[INSTRUCTIONS FOR THE TASK]
Copy out every line in which the string "that" occurs.
:::
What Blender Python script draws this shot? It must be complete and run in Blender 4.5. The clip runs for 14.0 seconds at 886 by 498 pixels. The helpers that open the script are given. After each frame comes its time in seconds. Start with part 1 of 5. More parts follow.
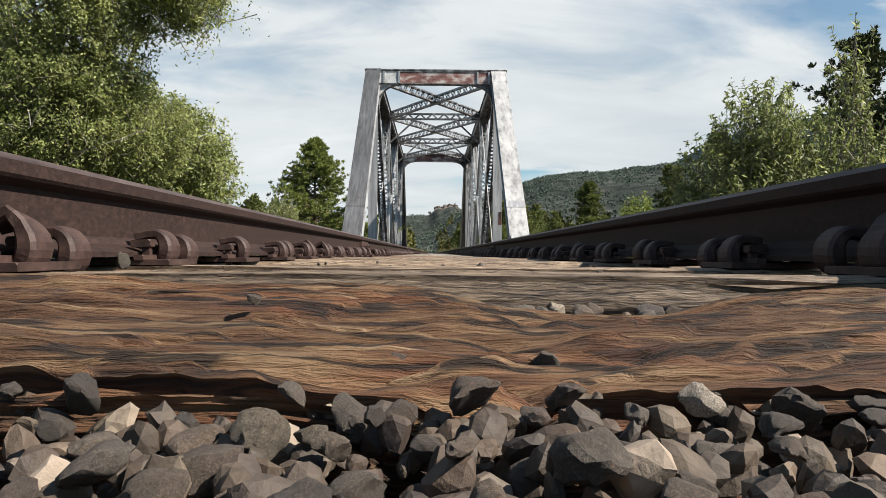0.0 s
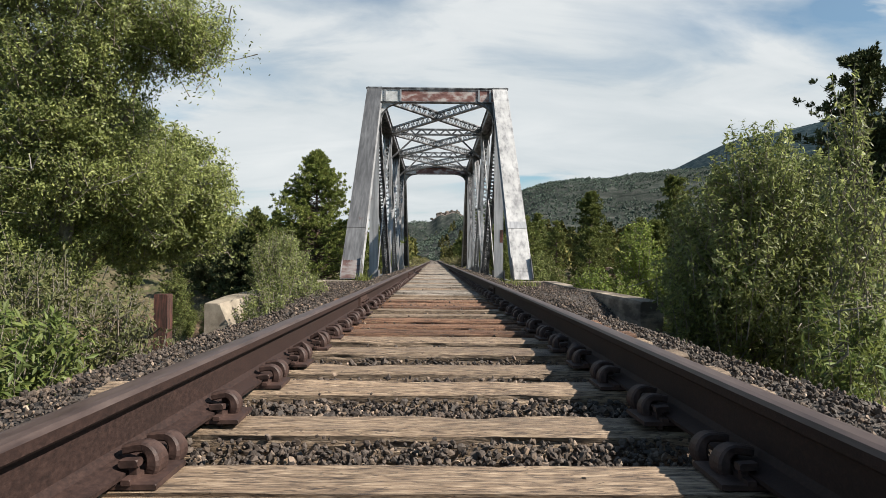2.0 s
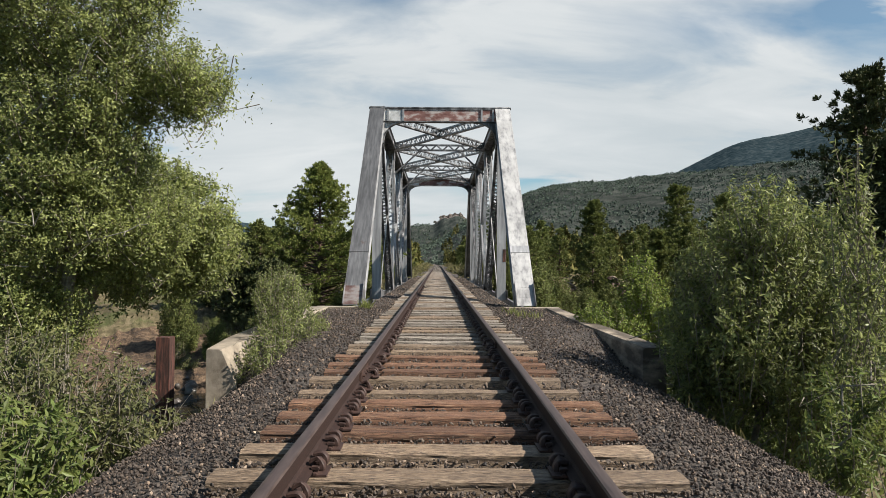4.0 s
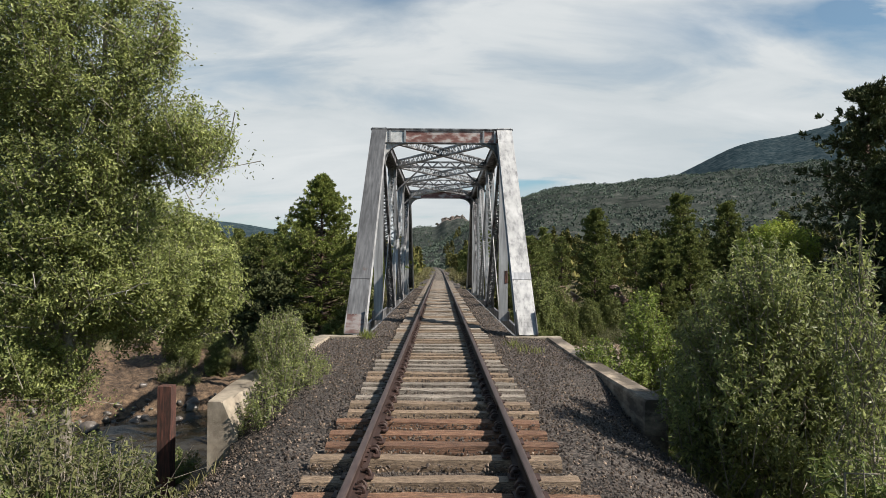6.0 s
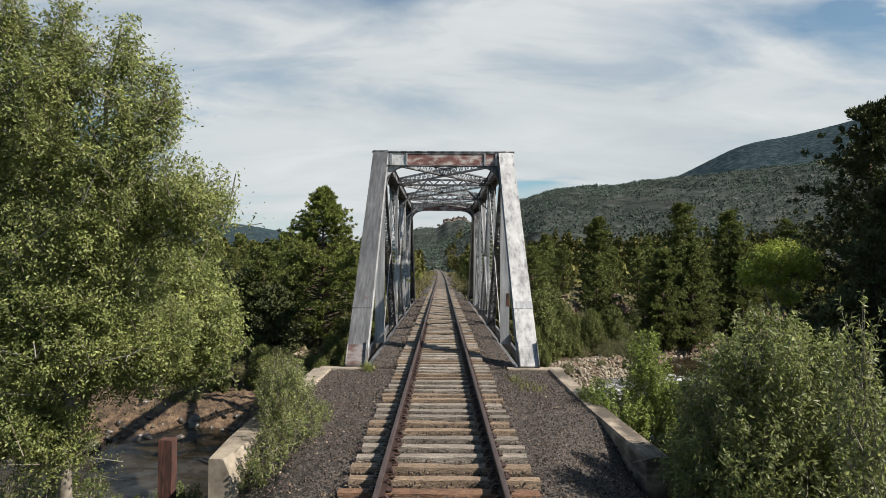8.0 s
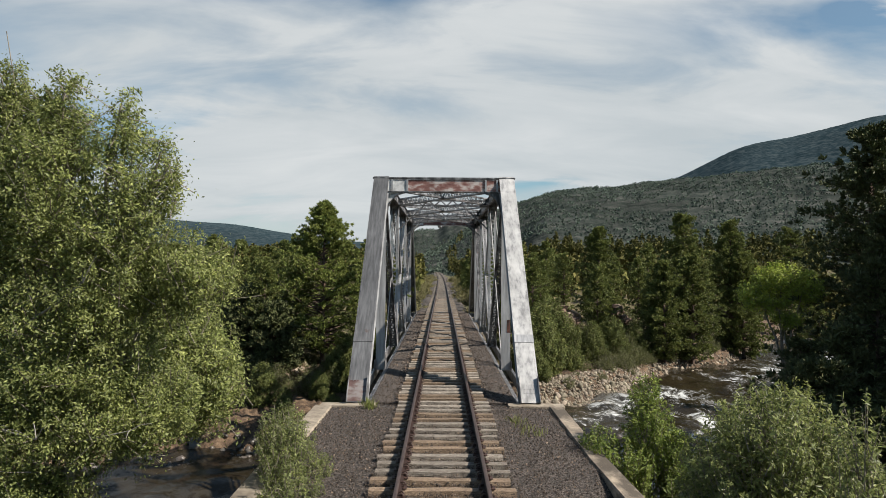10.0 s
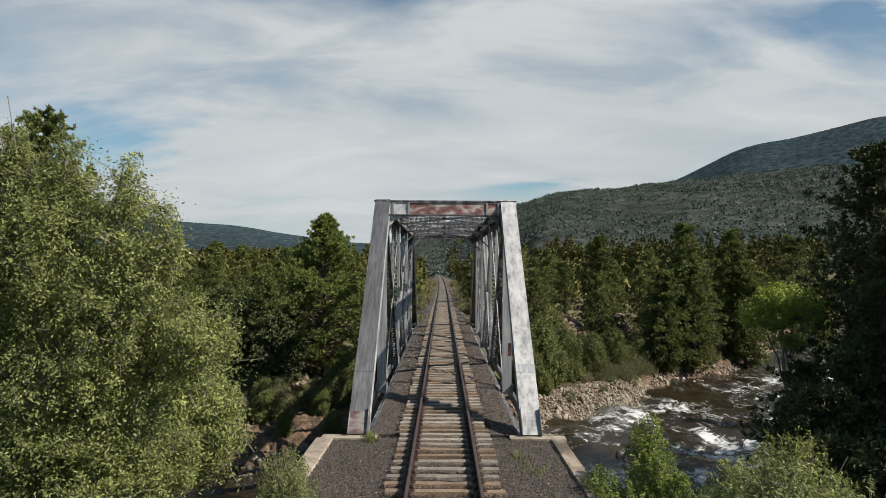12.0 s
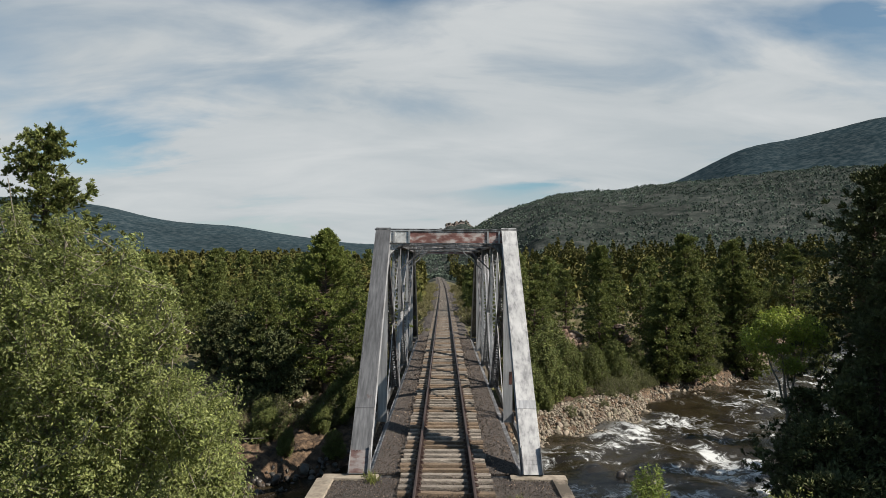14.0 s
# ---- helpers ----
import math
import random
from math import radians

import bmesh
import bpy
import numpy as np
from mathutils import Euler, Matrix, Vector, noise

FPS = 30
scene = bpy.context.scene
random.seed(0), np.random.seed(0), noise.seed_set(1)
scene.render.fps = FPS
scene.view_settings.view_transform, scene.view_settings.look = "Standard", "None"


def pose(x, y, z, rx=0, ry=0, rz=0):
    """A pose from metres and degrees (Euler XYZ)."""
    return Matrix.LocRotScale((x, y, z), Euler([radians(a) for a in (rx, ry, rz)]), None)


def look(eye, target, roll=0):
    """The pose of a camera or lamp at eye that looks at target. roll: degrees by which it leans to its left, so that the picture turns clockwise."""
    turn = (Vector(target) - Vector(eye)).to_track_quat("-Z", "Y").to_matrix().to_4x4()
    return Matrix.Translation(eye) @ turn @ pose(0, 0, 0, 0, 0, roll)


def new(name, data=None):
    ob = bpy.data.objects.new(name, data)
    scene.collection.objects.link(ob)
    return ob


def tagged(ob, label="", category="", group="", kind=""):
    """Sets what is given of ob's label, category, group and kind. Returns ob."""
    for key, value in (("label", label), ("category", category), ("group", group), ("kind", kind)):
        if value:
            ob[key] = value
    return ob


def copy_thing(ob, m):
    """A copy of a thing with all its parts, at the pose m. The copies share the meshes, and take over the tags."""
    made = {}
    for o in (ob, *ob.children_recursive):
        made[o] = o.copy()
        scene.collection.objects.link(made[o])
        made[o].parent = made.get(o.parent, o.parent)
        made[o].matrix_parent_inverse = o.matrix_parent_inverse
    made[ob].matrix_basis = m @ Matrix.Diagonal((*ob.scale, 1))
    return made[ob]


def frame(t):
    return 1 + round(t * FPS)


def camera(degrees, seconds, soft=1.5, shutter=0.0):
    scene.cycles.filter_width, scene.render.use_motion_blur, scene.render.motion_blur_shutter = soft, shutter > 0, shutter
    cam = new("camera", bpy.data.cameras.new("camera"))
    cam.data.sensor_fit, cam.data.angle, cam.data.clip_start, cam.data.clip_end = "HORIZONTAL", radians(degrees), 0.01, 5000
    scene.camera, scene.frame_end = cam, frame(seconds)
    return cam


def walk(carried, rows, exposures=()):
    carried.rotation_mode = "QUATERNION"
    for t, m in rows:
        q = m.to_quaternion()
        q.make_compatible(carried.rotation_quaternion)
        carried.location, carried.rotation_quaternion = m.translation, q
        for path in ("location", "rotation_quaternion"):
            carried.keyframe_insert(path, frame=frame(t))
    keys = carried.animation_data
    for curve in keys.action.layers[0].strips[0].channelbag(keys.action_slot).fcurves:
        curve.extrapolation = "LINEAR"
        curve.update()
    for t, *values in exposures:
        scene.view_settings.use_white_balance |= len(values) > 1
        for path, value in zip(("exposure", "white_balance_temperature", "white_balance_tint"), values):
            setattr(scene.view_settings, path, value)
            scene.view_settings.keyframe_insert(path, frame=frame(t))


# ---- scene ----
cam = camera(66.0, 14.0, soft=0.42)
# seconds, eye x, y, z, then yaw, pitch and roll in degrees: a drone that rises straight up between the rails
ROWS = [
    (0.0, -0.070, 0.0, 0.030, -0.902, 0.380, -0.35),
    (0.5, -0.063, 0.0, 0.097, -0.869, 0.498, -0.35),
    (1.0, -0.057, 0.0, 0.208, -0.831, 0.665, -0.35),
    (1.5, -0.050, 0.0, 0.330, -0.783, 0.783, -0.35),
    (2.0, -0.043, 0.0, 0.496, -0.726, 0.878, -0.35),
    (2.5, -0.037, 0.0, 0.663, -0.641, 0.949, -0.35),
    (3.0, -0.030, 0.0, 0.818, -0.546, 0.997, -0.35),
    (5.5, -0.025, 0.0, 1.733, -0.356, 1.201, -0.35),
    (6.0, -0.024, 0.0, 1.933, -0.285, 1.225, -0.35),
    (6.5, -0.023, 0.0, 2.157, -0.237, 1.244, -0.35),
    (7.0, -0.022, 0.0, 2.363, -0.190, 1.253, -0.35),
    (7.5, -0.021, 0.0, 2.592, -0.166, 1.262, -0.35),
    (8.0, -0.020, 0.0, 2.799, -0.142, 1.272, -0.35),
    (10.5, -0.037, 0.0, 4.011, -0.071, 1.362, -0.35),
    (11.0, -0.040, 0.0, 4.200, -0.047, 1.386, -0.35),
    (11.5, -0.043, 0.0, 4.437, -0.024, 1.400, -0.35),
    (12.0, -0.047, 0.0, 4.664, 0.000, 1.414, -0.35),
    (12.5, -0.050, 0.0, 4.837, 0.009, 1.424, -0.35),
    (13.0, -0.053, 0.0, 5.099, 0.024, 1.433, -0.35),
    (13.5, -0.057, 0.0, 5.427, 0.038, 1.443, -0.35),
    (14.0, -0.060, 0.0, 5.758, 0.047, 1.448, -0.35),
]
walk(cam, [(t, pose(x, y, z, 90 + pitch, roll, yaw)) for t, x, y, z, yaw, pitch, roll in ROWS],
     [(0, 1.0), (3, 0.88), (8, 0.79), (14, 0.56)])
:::
[RESPONSE FOR THIS EXERCISE]
What Blender Python script draws this shot? It must be complete and run in Blender 4.5. The clip runs for 14.0 seconds at 886 by 498 pixels. The helpers that open the script are given. After each frame comes its time in seconds. Start with part 1 of 5. More parts follow.
    """The pose of a camera or lamp at eye that looks at target. roll: degrees by which it leans to its left, so that the picture turns clockwise."""
# seconds, eye x, y, z, then yaw, pitch and roll in degrees: a drone that rises straight up between the rails